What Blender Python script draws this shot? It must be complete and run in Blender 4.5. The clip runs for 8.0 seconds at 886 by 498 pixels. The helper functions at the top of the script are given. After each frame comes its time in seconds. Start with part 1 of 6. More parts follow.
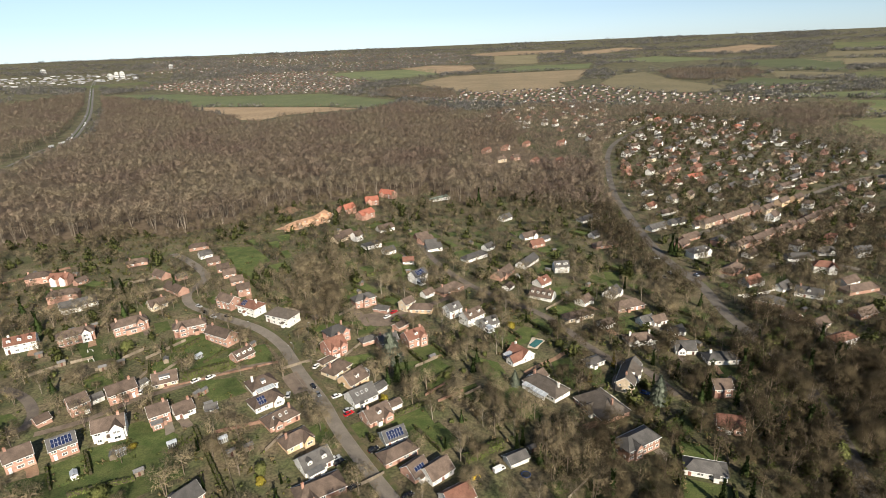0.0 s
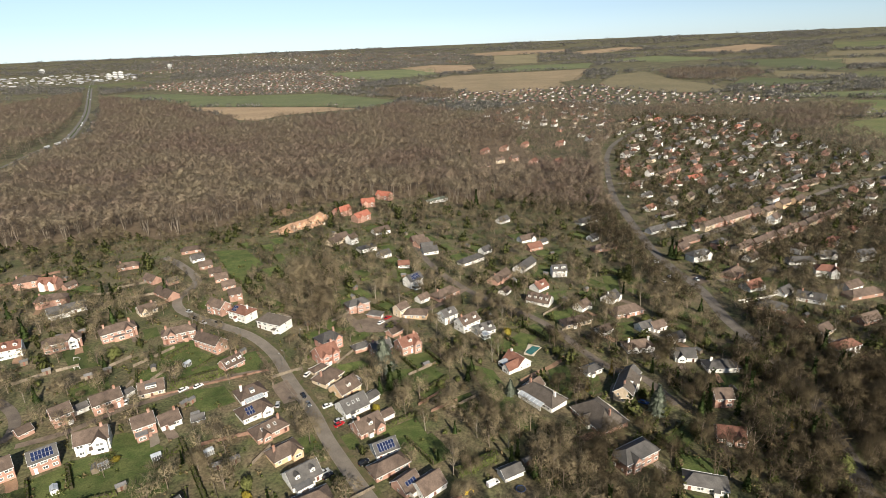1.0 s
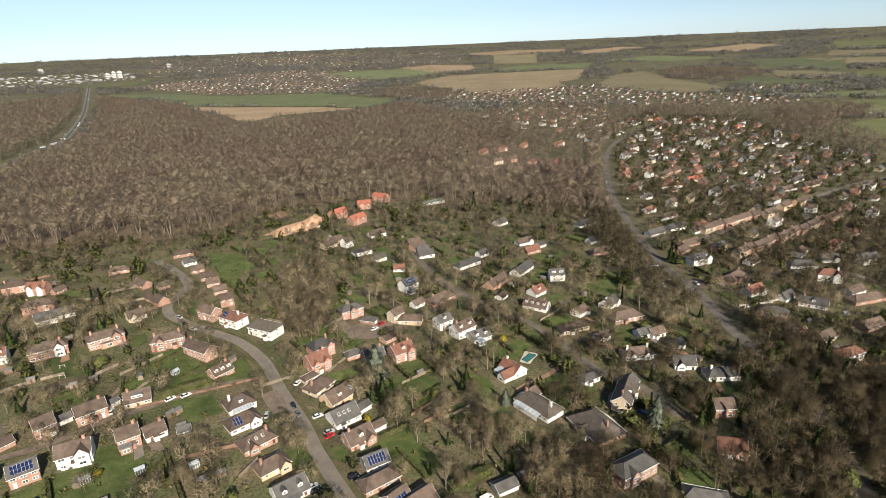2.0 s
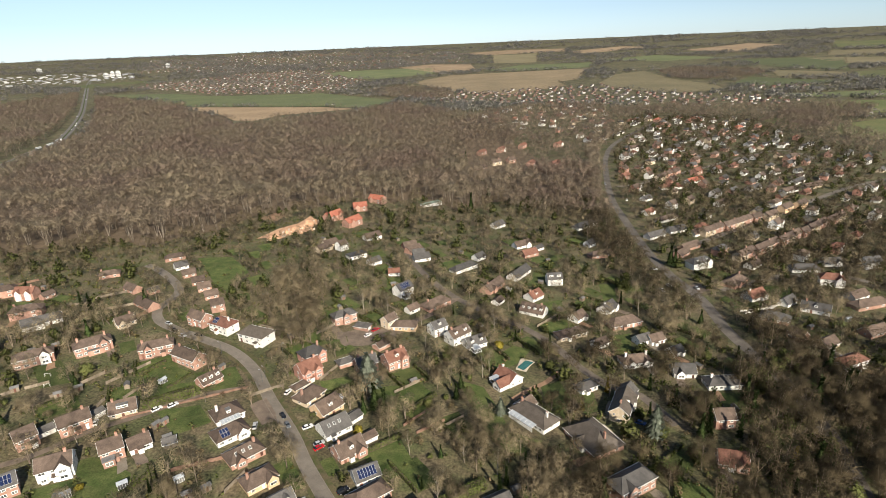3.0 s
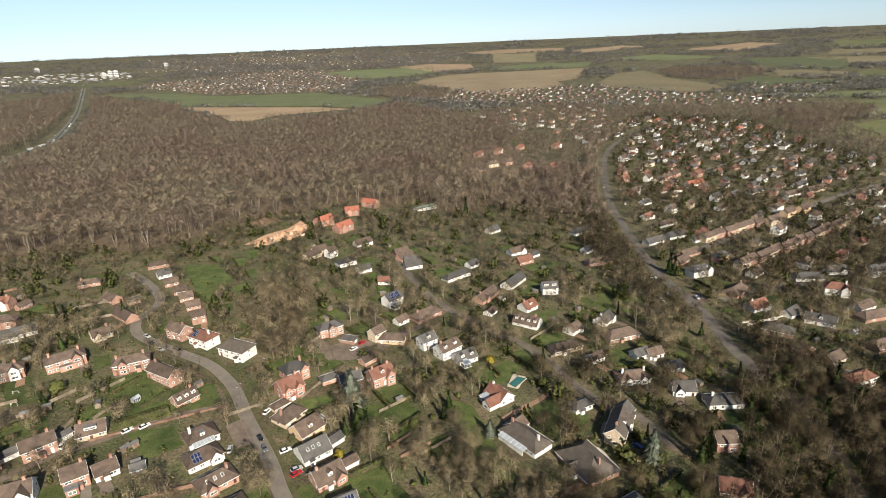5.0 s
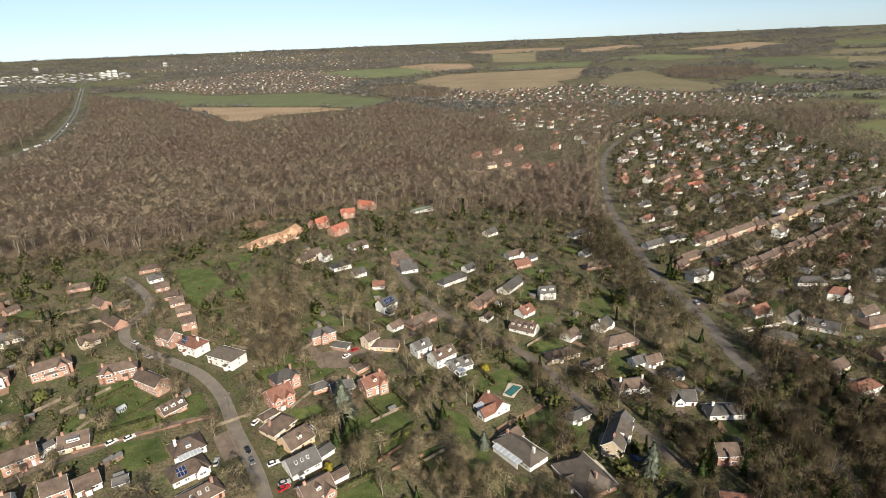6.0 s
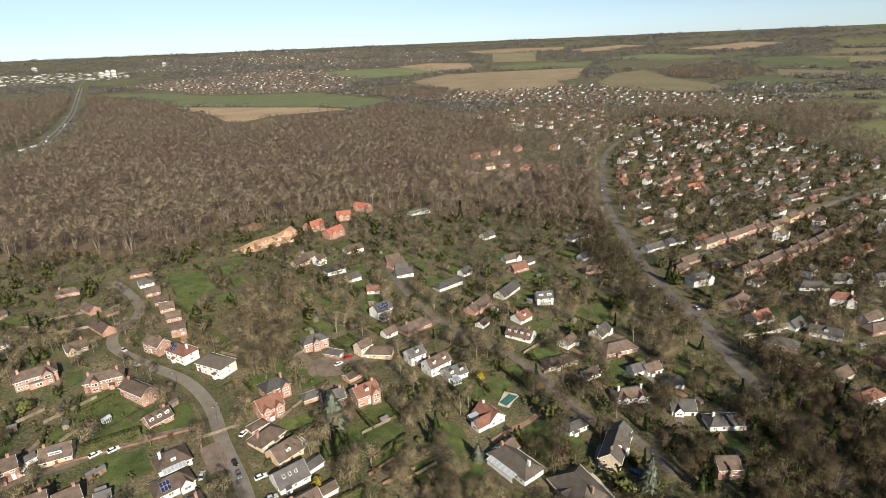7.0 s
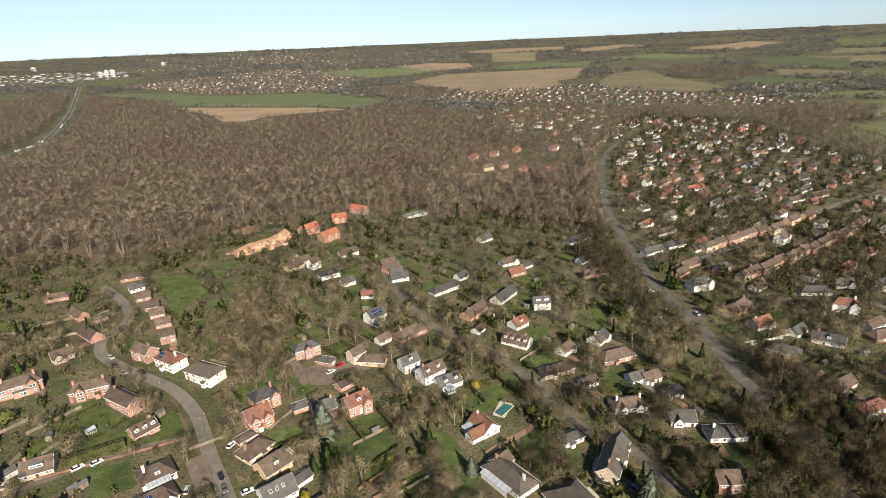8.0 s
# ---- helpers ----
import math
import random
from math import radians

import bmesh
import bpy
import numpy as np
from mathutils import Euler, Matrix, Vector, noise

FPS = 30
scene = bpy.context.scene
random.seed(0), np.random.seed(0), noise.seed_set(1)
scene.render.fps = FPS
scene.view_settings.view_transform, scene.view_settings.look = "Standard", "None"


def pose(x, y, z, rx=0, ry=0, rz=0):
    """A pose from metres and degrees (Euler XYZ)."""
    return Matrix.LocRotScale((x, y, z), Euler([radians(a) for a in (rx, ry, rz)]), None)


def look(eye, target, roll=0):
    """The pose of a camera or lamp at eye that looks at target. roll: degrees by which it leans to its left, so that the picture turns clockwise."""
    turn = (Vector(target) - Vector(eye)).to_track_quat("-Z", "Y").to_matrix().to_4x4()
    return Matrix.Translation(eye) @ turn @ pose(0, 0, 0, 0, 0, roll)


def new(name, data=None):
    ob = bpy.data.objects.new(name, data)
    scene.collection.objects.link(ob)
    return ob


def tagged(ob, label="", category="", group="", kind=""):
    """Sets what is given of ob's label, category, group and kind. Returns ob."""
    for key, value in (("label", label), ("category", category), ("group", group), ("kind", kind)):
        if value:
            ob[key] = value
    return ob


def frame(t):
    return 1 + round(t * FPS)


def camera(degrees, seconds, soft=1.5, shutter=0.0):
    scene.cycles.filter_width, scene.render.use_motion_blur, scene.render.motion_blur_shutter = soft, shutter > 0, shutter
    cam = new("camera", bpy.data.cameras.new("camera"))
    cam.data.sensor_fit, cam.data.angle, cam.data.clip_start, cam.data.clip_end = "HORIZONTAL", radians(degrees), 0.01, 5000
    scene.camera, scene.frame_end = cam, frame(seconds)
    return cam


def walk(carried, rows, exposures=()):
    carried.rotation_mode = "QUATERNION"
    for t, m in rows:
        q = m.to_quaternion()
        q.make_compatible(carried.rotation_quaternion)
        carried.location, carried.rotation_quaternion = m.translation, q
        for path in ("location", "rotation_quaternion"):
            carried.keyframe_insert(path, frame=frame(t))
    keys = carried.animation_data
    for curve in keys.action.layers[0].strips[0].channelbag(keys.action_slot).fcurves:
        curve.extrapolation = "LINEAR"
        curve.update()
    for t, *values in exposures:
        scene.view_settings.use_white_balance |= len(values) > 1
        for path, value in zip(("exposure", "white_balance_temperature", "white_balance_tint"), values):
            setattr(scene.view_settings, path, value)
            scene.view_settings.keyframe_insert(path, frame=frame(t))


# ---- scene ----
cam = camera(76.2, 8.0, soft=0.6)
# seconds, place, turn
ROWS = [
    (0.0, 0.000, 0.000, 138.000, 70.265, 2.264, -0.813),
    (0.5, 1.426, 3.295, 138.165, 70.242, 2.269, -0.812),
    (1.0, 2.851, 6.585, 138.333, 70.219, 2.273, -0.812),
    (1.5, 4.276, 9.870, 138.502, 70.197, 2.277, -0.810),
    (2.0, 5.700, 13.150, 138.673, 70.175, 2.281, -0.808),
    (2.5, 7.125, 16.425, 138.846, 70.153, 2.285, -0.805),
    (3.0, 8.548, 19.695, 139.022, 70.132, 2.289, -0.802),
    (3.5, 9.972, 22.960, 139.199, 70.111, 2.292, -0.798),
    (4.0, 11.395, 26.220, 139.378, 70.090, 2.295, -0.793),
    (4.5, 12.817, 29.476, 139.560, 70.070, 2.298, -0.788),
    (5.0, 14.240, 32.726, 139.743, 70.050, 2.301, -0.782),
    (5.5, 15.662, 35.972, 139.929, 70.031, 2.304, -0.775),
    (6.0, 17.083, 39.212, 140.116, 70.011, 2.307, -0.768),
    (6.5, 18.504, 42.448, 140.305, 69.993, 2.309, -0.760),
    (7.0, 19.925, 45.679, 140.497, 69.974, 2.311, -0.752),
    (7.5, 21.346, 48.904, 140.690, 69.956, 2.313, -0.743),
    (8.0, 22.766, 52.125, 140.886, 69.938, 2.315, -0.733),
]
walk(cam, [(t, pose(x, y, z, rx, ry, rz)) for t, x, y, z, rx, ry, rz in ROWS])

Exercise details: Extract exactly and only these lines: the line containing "import random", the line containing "for t, *values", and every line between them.

Exercise result:
import random
from math import radians

import bmesh
import bpy
import numpy as np
from mathutils import Euler, Matrix, Vector, noise

FPS = 30
scene = bpy.context.scene
random.seed(0), np.random.seed(0), noise.seed_set(1)
scene.render.fps = FPS
scene.view_settings.view_transform, scene.view_settings.look = "Standard", "None"


def pose(x, y, z, rx=0, ry=0, rz=0):
    """A pose from metres and degrees (Euler XYZ)."""
    return Matrix.LocRotScale((x, y, z), Euler([radians(a) for a in (rx, ry, rz)]), None)


def look(eye, target, roll=0):
    """The pose of a camera or lamp at eye that looks at target. roll: degrees by which it leans to its left, so that the picture turns clockwise."""
    turn = (Vector(target) - Vector(eye)).to_track_quat("-Z", "Y").to_matrix().to_4x4()
    return Matrix.Translation(eye) @ turn @ pose(0, 0, 0, 0, 0, roll)


def new(name, data=None):
    ob = bpy.data.objects.new(name, data)
    scene.collection.objects.link(ob)
    return ob


def tagged(ob, label="", category="", group="", kind=""):
    """Sets what is given of ob's label, category, group and kind. Returns ob."""
    for key, value in (("label", label), ("category", category), ("group", group), ("kind", kind)):
        if value:
            ob[key] = value
    return ob


def frame(t):
    return 1 + round(t * FPS)


def camera(degrees, seconds, soft=1.5, shutter=0.0):
    scene.cycles.filter_width, scene.render.use_motion_blur, scene.render.motion_blur_shutter = soft, shutter > 0, shutter
    cam = new("camera", bpy.data.cameras.new("camera"))
    cam.data.sensor_fit, cam.data.angle, cam.data.clip_start, cam.data.clip_end = "HORIZONTAL", radians(degrees), 0.01, 5000
    scene.camera, scene.frame_end = cam, frame(seconds)
    return cam


def walk(carried, rows, exposures=()):
    carried.rotation_mode = "QUATERNION"
    for t, m in rows:
        q = m.to_quaternion()
        q.make_compatible(carried.rotation_quaternion)
        carried.location, carried.rotation_quaternion = m.translation, q
        for path in ("location", "rotation_quaternion"):
            carried.keyframe_insert(path, frame=frame(t))
    keys = carried.animation_data
    for curve in keys.action.layers[0].strips[0].channelbag(keys.action_slot).fcurves:
        curve.extrapolation = "LINEAR"
        curve.update()
    for t, *values in exposures:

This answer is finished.